>> BEGIN Given data

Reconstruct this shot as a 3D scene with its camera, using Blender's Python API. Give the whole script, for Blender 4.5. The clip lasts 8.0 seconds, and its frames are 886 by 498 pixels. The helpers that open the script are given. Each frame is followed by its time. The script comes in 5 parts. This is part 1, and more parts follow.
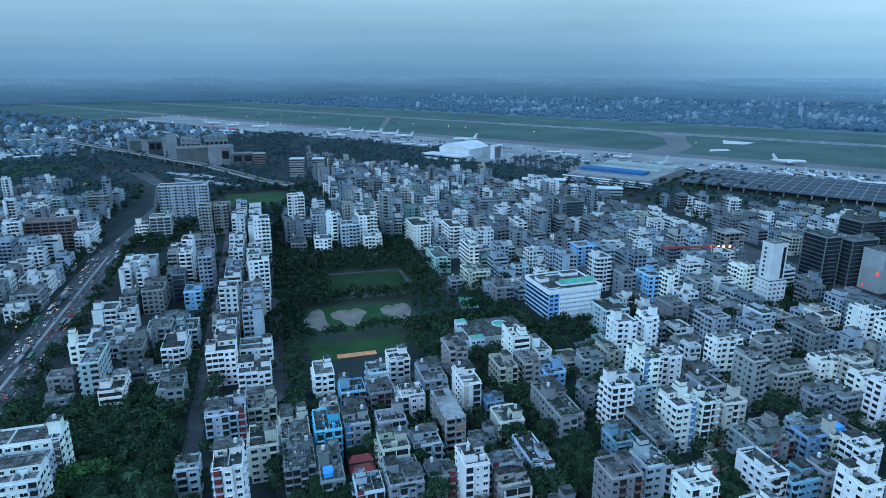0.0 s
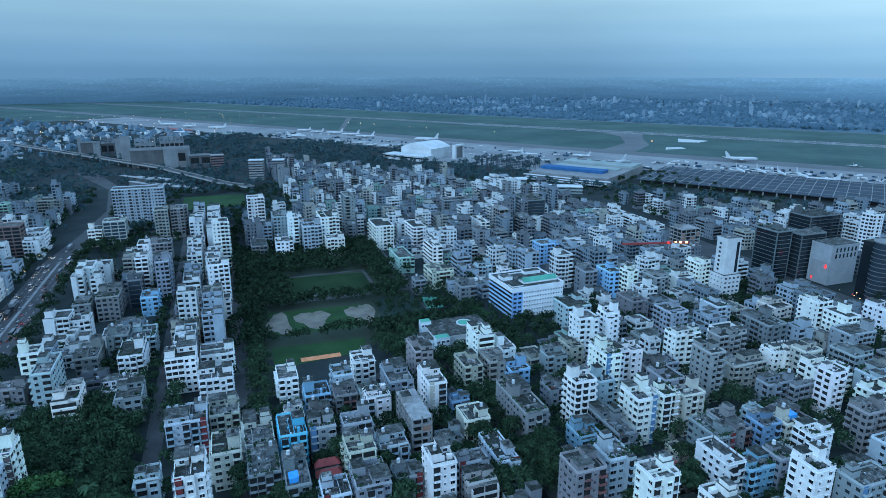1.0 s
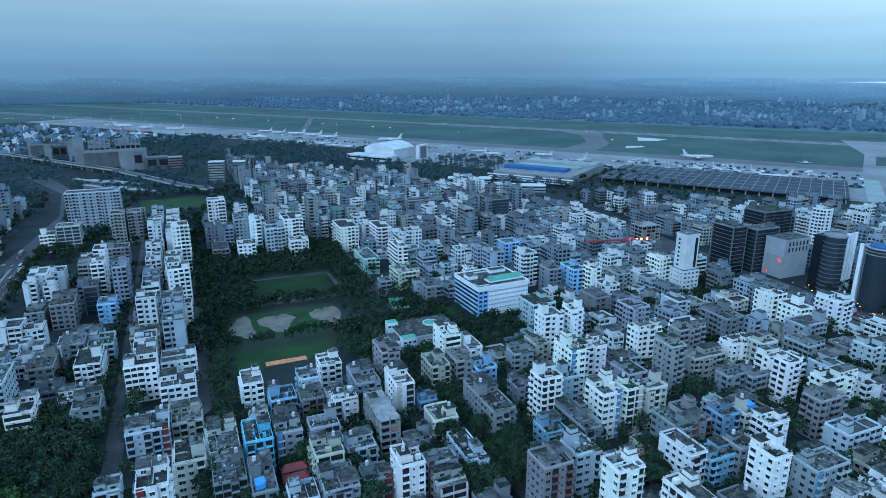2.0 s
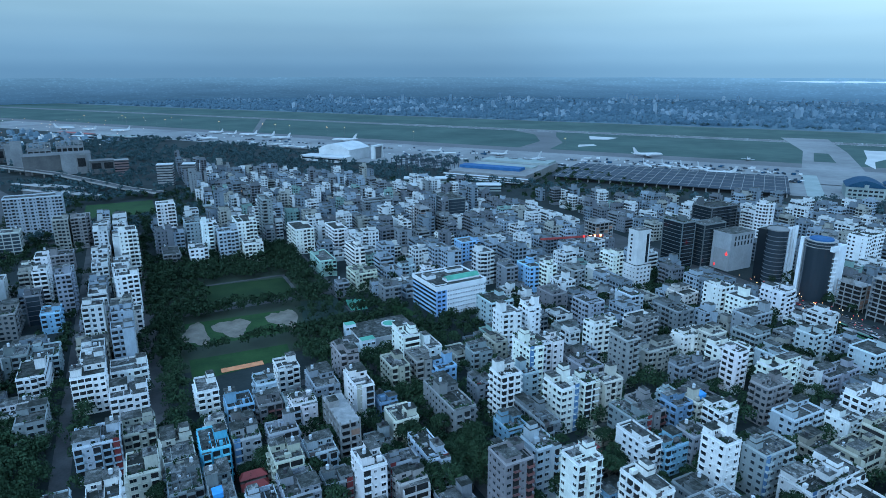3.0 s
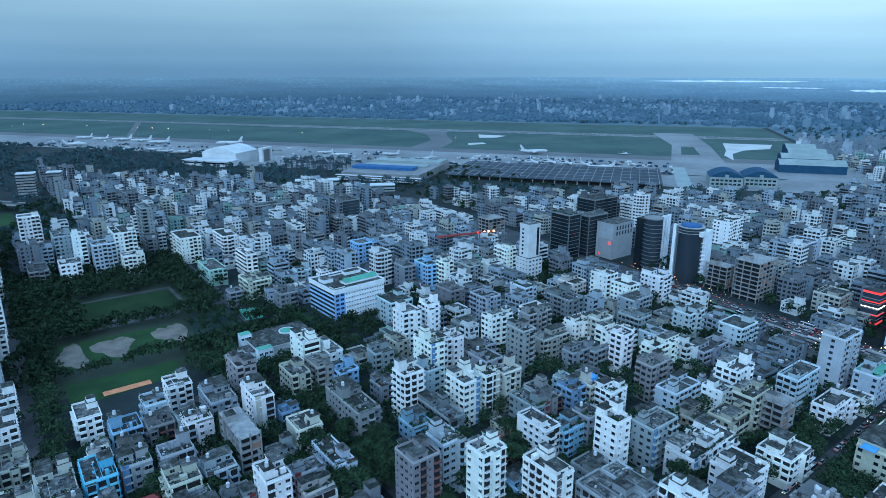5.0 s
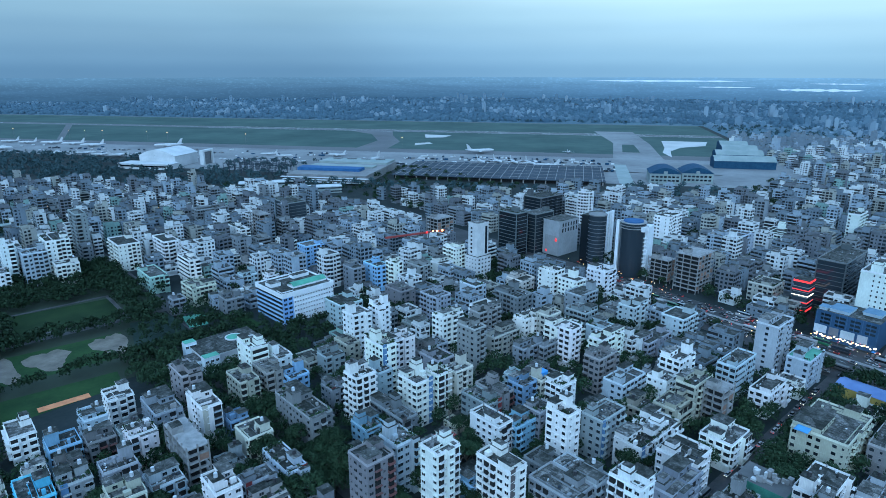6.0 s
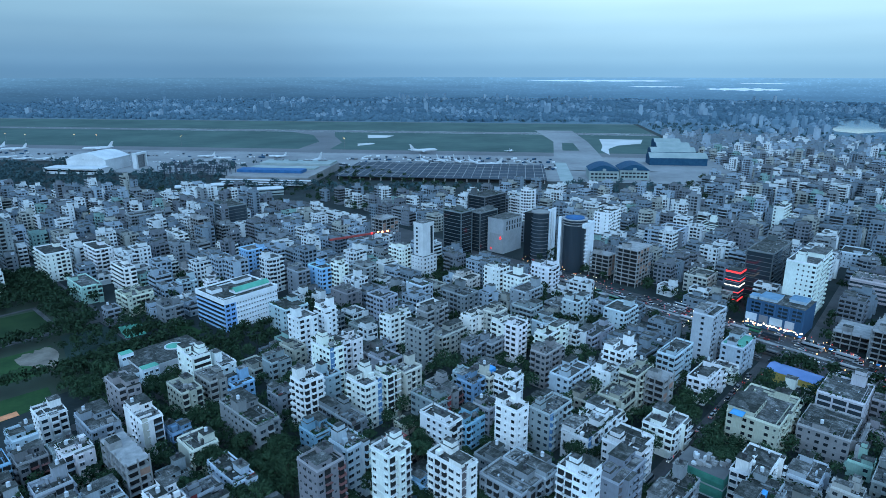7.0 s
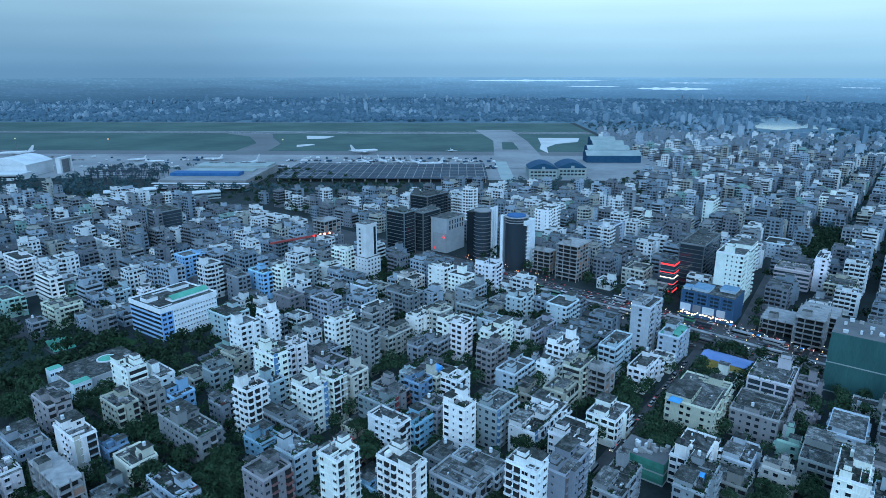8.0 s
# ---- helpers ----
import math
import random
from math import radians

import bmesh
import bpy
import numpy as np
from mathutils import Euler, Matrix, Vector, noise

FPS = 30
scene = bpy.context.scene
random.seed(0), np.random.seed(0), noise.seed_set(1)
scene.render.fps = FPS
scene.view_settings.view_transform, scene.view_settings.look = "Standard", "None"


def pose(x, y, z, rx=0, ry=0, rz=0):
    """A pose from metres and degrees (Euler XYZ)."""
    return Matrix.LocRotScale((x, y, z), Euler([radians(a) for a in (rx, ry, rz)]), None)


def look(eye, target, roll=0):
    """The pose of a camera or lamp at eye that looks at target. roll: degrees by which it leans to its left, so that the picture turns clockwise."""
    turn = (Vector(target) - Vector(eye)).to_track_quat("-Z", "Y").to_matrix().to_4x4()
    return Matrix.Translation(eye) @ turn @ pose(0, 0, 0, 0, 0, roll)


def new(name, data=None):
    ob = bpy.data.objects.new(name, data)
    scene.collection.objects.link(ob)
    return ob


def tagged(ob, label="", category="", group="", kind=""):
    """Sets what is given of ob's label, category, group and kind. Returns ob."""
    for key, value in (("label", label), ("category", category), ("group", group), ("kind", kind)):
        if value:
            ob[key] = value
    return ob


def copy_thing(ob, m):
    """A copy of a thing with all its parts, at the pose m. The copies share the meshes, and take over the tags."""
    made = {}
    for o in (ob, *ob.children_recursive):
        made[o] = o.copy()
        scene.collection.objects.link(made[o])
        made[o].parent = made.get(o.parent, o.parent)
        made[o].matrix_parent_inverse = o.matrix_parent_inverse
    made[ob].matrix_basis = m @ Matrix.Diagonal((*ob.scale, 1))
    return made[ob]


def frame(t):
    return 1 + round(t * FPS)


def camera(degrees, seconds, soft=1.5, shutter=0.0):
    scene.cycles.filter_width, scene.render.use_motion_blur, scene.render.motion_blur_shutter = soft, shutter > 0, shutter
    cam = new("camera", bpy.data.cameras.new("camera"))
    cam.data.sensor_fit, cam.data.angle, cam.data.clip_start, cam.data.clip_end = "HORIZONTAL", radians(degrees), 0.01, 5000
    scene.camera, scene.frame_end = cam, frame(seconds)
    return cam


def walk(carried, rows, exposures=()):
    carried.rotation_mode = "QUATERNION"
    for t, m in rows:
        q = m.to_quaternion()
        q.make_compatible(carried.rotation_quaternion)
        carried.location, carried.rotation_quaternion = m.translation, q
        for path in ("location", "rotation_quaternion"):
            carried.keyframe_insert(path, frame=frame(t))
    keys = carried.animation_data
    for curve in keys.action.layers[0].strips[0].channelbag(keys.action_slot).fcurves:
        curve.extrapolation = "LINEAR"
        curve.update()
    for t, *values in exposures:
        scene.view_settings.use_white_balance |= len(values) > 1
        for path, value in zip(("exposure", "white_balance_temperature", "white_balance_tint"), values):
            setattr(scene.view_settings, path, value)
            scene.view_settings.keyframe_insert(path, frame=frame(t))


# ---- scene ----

>> END Given data

### Set task
Leaving out the pictures, repeat the data above exactly.

### The solution
Reconstruct this shot as a 3D scene with its camera, using Blender's Python API. Give the whole script, for Blender 4.5. The clip lasts 8.0 seconds, and its frames are 886 by 498 pixels. The helpers that open the script are given. Each frame is followed by its time. The script comes in 5 parts. This is part 1, and more parts follow.
0.0 s
1.0 s
2.0 s
3.0 s
5.0 s
6.0 s
7.0 s
8.0 s
# ---- helpers ----
import math
import random
from math import radians

import bmesh
import bpy
import numpy as np
from mathutils import Euler, Matrix, Vector, noise

FPS = 30
scene = bpy.context.scene
random.seed(0), np.random.seed(0), noise.seed_set(1)
scene.render.fps = FPS
scene.view_settings.view_transform, scene.view_settings.look = "Standard", "None"


def pose(x, y, z, rx=0, ry=0, rz=0):
    """A pose from metres and degrees (Euler XYZ)."""
    return Matrix.LocRotScale((x, y, z), Euler([radians(a) for a in (rx, ry, rz)]), None)


def look(eye, target, roll=0):
    """The pose of a camera or lamp at eye that looks at target. roll: degrees by which it leans to its left, so that the picture turns clockwise."""
    turn = (Vector(target) - Vector(eye)).to_track_quat("-Z", "Y").to_matrix().to_4x4()
    return Matrix.Translation(eye) @ turn @ pose(0, 0, 0, 0, 0, roll)


def new(name, data=None):
    ob = bpy.data.objects.new(name, data)
    scene.collection.objects.link(ob)
    return ob


def tagged(ob, label="", category="", group="", kind=""):
    """Sets what is given of ob's label, category, group and kind. Returns ob."""
    for key, value in (("label", label), ("category", category), ("group", group), ("kind", kind)):
        if value:
            ob[key] = value
    return ob


def copy_thing(ob, m):
    """A copy of a thing with all its parts, at the pose m. The copies share the meshes, and take over the tags."""
    made = {}
    for o in (ob, *ob.children_recursive):
        made[o] = o.copy()
        scene.collection.objects.link(made[o])
        made[o].parent = made.get(o.parent, o.parent)
        made[o].matrix_parent_inverse = o.matrix_parent_inverse
    made[ob].matrix_basis = m @ Matrix.Diagonal((*ob.scale, 1))
    return made[ob]


def frame(t):
    return 1 + round(t * FPS)


def camera(degrees, seconds, soft=1.5, shutter=0.0):
    scene.cycles.filter_width, scene.render.use_motion_blur, scene.render.motion_blur_shutter = soft, shutter > 0, shutter
    cam = new("camera", bpy.data.cameras.new("camera"))
    cam.data.sensor_fit, cam.data.angle, cam.data.clip_start, cam.data.clip_end = "HORIZONTAL", radians(degrees), 0.01, 5000
    scene.camera, scene.frame_end = cam, frame(seconds)
    return cam


def walk(carried, rows, exposures=()):
    carried.rotation_mode = "QUATERNION"
    for t, m in rows:
        q = m.to_quaternion()
        q.make_compatible(carried.rotation_quaternion)
        carried.location, carried.rotation_quaternion = m.translation, q
        for path in ("location", "rotation_quaternion"):
            carried.keyframe_insert(path, frame=frame(t))
    keys = carried.animation_data
    for curve in keys.action.layers[0].strips[0].channelbag(keys.action_slot).fcurves:
        curve.extrapolation = "LINEAR"
        curve.update()
    for t, *values in exposures:
        scene.view_settings.use_white_balance |= len(values) > 1
        for path, value in zip(("exposure", "white_balance_temperature", "white_balance_tint"), values):
            setattr(scene.view_settings, path, value)
            scene.view_settings.keyframe_insert(path, frame=frame(t))


# ---- scene ----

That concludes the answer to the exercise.